The ending—a single line, thank god—puts too fine a point on it: “If you just realized that you’re full of shit, put your hands up,” to which every single guy in the club gets his groove back. It’s unnecessary as a thesis statement, but it’s a smaller step down than some of the other endings in this episode. And it is funny to see the guys admit they’re full of shit. But as good as the premise is, there has to be a way to put a button on things without just flat-out explaining the sketch. Like the “save a child” sketch and the “church ladies” sketch, the twist is to literalize the premise. You can literally save a child from the van if you donate a dollar, the church ladies physically carry out their threats on Satan himself right there in the first pew at church, and the DJ explains the joke. Not that they’re not funny a little bit—whether the conceptual twist of the van pulling up or the physical comedy of the pantomime at church—but none quite land a sketch the way they mean to.

The weakest sketch: The café sketch had me smiling just through Key’s ebullience. (In fact, this is quite a showcase for Key’s reactions: the jump off the counter while texting, the diplomatic handling of the mattress store customer, the way his voice starts to crack as he gets worn down through that sketch.) But then it’s just so mechanical. Key laughs all the way through Peele’s joke and abruptly stops at the punchline. Then he keeps laughing when Peele continues it. The laughter isn’t modulated, though. Key starts high and stays high. If it built, it might have pulled us in more, seducing us into the conceptual premise. Peele flatlines as well. His exasperation never really gets the better of him. If he went anywhere, that might have pulled us in, too. Given the actors’ strengths, I wonder if this sketch might have been more effective with the roles reversed.

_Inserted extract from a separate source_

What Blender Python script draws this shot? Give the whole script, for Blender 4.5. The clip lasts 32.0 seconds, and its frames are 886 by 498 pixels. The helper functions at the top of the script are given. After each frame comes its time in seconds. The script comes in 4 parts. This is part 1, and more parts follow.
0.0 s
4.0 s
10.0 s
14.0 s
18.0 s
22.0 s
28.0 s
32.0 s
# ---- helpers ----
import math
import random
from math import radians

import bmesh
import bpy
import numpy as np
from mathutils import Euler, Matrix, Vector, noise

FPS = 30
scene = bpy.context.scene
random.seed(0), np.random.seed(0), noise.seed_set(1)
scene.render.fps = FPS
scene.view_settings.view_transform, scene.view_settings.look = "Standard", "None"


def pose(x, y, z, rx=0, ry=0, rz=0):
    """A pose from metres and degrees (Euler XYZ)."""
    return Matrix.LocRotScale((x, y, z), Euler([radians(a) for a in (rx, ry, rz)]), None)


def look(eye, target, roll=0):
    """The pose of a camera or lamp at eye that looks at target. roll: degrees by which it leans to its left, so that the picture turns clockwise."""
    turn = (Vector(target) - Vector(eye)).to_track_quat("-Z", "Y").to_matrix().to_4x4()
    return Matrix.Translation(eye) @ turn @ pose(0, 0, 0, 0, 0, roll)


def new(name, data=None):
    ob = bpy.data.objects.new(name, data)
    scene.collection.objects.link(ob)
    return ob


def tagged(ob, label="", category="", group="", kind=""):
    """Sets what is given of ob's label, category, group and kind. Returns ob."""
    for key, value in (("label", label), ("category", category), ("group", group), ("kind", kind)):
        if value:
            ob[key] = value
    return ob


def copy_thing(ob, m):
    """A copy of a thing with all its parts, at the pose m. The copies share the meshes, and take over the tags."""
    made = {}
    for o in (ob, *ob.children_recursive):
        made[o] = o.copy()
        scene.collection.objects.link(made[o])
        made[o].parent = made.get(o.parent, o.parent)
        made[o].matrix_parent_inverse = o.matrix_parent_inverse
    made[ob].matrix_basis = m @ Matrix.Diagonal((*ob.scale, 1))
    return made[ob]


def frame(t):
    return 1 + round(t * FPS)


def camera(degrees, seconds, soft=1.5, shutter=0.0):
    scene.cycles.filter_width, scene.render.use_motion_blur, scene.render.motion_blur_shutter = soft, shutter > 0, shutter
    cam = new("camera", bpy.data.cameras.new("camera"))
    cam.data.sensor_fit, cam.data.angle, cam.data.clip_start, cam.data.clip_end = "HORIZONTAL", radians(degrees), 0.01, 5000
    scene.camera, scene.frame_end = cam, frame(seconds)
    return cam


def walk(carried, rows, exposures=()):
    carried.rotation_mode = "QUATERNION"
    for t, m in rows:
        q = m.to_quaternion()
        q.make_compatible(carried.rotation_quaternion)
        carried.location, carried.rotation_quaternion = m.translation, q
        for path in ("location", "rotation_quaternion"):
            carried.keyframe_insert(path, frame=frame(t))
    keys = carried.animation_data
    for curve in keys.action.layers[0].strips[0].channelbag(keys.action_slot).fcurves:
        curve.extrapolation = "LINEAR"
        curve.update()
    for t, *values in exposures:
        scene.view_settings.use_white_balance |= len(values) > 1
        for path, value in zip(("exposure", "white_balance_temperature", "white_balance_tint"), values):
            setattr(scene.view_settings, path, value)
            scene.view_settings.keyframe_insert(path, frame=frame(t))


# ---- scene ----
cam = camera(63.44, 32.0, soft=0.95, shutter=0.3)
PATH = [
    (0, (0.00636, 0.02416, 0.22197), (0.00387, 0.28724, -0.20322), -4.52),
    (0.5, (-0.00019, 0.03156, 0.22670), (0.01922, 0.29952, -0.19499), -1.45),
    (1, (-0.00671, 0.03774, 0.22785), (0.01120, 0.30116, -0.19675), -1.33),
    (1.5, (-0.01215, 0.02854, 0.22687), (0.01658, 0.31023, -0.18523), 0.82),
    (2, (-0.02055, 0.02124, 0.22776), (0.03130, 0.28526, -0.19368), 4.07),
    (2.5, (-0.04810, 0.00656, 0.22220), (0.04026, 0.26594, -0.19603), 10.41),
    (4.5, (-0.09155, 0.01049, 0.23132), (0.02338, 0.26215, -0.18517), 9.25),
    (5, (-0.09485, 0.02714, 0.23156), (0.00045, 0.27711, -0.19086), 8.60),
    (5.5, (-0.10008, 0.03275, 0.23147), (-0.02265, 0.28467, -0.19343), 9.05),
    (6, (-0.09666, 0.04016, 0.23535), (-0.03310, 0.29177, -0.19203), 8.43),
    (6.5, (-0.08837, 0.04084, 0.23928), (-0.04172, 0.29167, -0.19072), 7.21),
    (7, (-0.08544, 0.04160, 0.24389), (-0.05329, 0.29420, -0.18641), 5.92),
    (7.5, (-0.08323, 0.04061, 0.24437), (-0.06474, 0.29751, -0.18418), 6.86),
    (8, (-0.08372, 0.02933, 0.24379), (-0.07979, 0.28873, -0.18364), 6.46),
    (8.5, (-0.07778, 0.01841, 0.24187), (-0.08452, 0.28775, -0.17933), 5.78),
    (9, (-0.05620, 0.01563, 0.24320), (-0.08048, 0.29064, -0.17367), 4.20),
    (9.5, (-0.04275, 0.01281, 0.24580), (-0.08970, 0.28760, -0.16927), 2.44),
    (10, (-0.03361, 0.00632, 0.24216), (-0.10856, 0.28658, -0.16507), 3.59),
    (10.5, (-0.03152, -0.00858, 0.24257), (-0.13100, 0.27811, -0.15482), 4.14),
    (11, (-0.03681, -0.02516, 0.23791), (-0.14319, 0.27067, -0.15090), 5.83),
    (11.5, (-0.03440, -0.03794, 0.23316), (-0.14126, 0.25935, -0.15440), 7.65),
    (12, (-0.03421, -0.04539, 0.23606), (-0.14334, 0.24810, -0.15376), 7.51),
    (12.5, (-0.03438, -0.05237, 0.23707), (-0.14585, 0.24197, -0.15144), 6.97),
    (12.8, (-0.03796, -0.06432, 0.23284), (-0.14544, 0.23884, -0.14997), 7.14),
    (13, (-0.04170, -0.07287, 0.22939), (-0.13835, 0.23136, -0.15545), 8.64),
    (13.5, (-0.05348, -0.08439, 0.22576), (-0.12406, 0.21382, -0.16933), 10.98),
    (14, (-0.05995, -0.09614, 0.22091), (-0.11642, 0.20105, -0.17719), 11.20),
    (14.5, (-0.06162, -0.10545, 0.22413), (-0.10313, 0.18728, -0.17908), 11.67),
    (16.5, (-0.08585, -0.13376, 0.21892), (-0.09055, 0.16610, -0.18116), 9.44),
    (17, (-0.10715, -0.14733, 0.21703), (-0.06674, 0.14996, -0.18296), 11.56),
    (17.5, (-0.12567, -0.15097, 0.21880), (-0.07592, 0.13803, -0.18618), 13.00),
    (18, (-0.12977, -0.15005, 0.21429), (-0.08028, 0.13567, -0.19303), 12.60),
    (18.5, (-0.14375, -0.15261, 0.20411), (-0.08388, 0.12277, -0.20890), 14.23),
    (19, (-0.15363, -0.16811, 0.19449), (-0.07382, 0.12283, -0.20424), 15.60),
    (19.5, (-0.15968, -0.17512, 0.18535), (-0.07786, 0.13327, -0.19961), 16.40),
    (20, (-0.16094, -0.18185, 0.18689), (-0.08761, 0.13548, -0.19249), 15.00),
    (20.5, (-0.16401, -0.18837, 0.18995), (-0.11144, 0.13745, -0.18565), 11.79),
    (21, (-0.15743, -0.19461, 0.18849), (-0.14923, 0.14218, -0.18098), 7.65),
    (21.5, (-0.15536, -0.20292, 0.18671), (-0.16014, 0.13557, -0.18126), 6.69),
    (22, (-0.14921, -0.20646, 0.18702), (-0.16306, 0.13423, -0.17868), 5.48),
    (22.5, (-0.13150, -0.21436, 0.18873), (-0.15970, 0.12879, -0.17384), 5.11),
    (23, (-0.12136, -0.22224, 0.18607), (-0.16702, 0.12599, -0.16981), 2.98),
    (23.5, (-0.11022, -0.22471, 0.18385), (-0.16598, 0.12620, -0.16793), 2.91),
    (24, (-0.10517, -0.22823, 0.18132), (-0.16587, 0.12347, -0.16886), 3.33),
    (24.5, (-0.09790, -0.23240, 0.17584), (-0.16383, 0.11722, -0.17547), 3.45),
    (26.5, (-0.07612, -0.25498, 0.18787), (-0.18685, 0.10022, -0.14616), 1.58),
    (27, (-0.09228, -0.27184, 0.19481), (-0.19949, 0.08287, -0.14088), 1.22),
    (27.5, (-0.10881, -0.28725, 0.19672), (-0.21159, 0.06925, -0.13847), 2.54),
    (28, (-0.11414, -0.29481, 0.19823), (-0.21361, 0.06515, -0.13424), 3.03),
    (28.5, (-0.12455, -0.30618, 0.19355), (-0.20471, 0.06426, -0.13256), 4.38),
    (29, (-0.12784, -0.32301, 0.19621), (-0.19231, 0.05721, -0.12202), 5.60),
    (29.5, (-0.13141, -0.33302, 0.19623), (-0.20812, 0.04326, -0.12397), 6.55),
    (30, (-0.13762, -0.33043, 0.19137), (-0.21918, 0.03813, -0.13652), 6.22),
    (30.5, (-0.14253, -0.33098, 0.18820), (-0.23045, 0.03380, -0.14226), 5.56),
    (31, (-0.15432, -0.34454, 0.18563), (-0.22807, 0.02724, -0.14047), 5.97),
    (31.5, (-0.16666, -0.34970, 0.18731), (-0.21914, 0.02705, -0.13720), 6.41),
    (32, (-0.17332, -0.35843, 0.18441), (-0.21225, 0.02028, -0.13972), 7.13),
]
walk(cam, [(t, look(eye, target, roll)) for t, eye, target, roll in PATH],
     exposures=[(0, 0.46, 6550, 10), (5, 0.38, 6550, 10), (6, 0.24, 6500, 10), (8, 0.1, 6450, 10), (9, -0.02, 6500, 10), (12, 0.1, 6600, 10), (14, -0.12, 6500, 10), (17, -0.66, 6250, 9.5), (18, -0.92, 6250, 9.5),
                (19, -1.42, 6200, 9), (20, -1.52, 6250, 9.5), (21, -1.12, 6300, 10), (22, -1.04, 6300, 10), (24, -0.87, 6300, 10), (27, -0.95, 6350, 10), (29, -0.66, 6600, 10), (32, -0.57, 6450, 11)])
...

The movie-making: A strong director comes in handiest for a sketch where the joke is the twist, like the “save a child” opening. The way the camera swirls around them like it’s a moment of truth in an action movie beautifully heightens our feeling about what’s going on. But a sketch like the mattress store sketch could have worked live on a multi-cam stage. It’s got the three-part escalation and the hilarious performances. What Peter Atencio adds to it is an unsettling vibe. The camera starts out on the ground between two mattresses slowly sneaking up on Key, the owner in his orange track suit, and Peele, the customer in jorts and socks with sandals. It’s widescreen, too, so we get even more of the mattresses in our field of vision. And the colors are tannish, a little dingy maybe. Something’s off, and you think maybe it’s just that Peele’s character isn’t getting laid and wants to make sure Key’s thinks he is. But really it’s all mood-setting for the moment when Peele’s nerdy voice gives way to his deep, loud impression of his neighbor. The disturbed reactions get close-ups. There’s an overhead shot Peele’s performance in all its glory. That’s part of the show’s single-camera brilliance. Sketches like this aren’t just wonky technical masturbation. They serve the performances, expressing them best. We see what Peele’s one-man show would look like from an audience, but seeing the look in his eyes from above as he gives way to possession, now, that’s how you milk a sketch.

Stray observations:

  • One thing to note about the texting sketch: It’s between two male friends. So rather than the sitcom battle of the sexes, the needy girlfriend all pissed at her clueless boyfriend, it’s just a clash of personality and mood.
  • Peele freestyles on their way to Carcosa: “I’m a monster, I grant wishes, like a genie, I Dream Of Jeannie, I’m a meanie.”